大嶽丸説話の成立
出典: フリー百科事典『ウィキペディア(Wikipedia)』 (2021/10/12 07:11 UTC 版)
室町時代初期の世阿弥作とも伝えられる能の演目『田村』の中に大嶽丸の伝説成立の兆しがみられる。物語の中で東国の僧に京都清水寺の縁起が語られるが、田村麻呂が黒雲鉄火をふらし数千騎に身を変じて山の如き勢州鈴鹿の悪魔(場面によっては鬼神)を千手観音の加護で鎮めたと語られる。
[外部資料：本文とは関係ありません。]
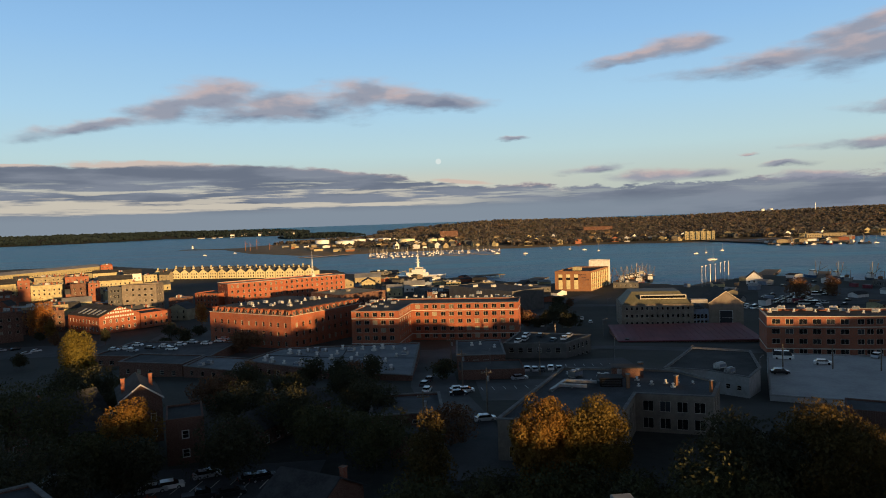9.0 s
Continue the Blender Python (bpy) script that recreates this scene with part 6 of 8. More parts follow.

『田村』では鈴鹿山の賊徒の執心が悪魔(鬼神)となり、清水寺の縁起や鈴鹿峠で語られてい坂上田村麻呂伝説が採り入れられたものと思われる。 室町時代中期から後期にかけて『田村』を元にしたお伽草子『鈴鹿の草子』や室町物語『田村の草子』などが成立する。『田村の草子』では、鈴鹿の鬼神大だけ丸を討ったのは藤原俊仁の子「稲瀬五郎坂上俊宗」となる。大嶽丸の名前が登場する例はこの『鈴鹿の草子(田村の草子)』より遡らないものと思われる。三代目の田村丸将軍が天女・鈴鹿御前もしくは第六天魔王の娘・立烏帽子と夫婦の契りを結び、妻となった彼女の助力によって鈴鹿山の大嶽丸という鬼神を討つ。古浄瑠璃『田村』の和泉太夫正本では田村麻呂が戦った大竹丸を「日本を覆さんが為 数千の眷属、引き具し」として鈴鹿山に天下ったとしている。 江戸時代中期には紀海音による浄瑠璃『坂上田村麻呂』が成立している。また『東海道名所図会』「巻之二」には説明書きと共に田村将軍による鈴鹿の鬼神退治の絵が描かれ、歌川国芳の『東海道五十三対』土山でも田村麻呂と鈴鹿御前による鈴鹿山の鬼神退治が描かれていることから、江戸時代の庶民にも鈴鹿山の大嶽丸は広く知られていたと考えられる。 幕末には高杉晋作が江戸遊学の前後に鈴鹿峠を通る際に漢詩で英雄(坂上田村麻呂)が賊(鬼)を挫いたのはこのあたりであろうと読んでいる。 こうしたことから現在の田村神社では、坂上田村麻呂が鈴鹿山の悪鬼を平定したとの由緒を持つ。